The whole idea of Net Neutrality can be difficult to understand at first, since the basic rights we have has always been there. A channel on YouTube called The Humanist Report explains it very well. Imagine you are watching TV and you try to access a certain channel like HBO. Depending on your current TV package you may be able to get onto the channel without any issue. But if you do not have the right package the screen will say something along the lines of “This channel is not available with your current package.” Now imagine that happening when you try to get onto YouTube or Facebook. With Net Neutrality that is not a concern for us, but if it is repealed in just a couple of weeks. That could very easily be our future.

Right now, our chances are not looking very good. The people who decide whether or not Net Neutrality will remain are the five commissioners of the Federal Communications Commission, an independent government agency that is responsible for “regulating interstate and international communications by radio, television, wire, satellite and cable in all 50 states” according to their own site. That is a huge responsibility and because of that they hold a lot of power over what we can see.

In early 2017, Ajit Pai was appointed as Chairman of the FCC and he is made it very clear that he hopes to repeal Net Neutrality because it apparently stifles innovation and competition. That is a little hard to believe however, thanks to his past work with Verizon, one of the major corporations that wants to repeal Net Neutrality. The four other commissioners are split down the middle. On the side of repealing neutrality we have Michael O’Rielly and Brendan Carr. These two have an interesting history. O’Rielly has been quoted in the past saying “It is important to note that Internet access is not a necessity in the day-to-day lives of Americans and does not even come close to be considered a basic human right.” I think a lot of people would disagree with that. Then we have Brendan Carr, a former advisor to Pai, who was appointed to the FCC in August, just a few months after Pai became the Chairman.

On the side of maintaining Net Neutrality are Mignon Clyburn and Jessica Rosenwarcel. Both have been outspoken advocates of Net Neutrality. Rosenwarcel even wrote an article titled “I’m on the FCC, Please Stop Us From Killing Net Neutrality.”

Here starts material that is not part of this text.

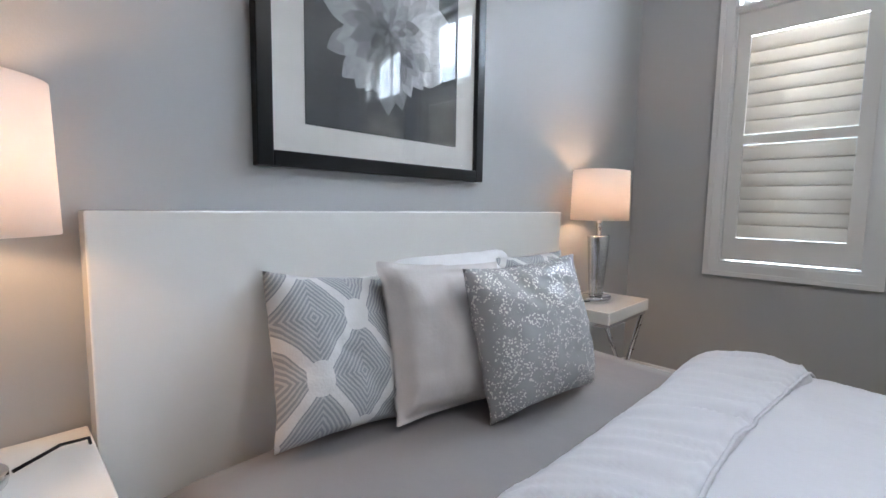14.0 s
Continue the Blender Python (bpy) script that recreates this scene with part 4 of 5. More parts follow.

So we have three in favor of repeal and two opposed. It seems like the tables are set against us. Pai set the vote during the holiday season so that people would not notice what was happening but thankfully that did not work since the public outcry online has been massive.

Thousands online have been spreading the word of what is going to happen in December and so the public outcry has risen significantly. There are petitions now to help people express how opposed they are to the repeal and people have been calling local government officials to voice their anger with the FCC.

But will it be enough? Maybe not. Right now it does not seem like any of the three in favor of repeal are going to change their mind. They have hardly even addressed the issue. Pai has spoken about it to government officials and he has been on several news stations, but his response just has not been what people want to hear. It is not likely that he is going to change his mind or the minds of his colleagues just because the public is angry, because the public is not what he cares about.

All we can do really is continue to raise awareness of what is coming with the hope that we will eventually be loud enough to make a difference.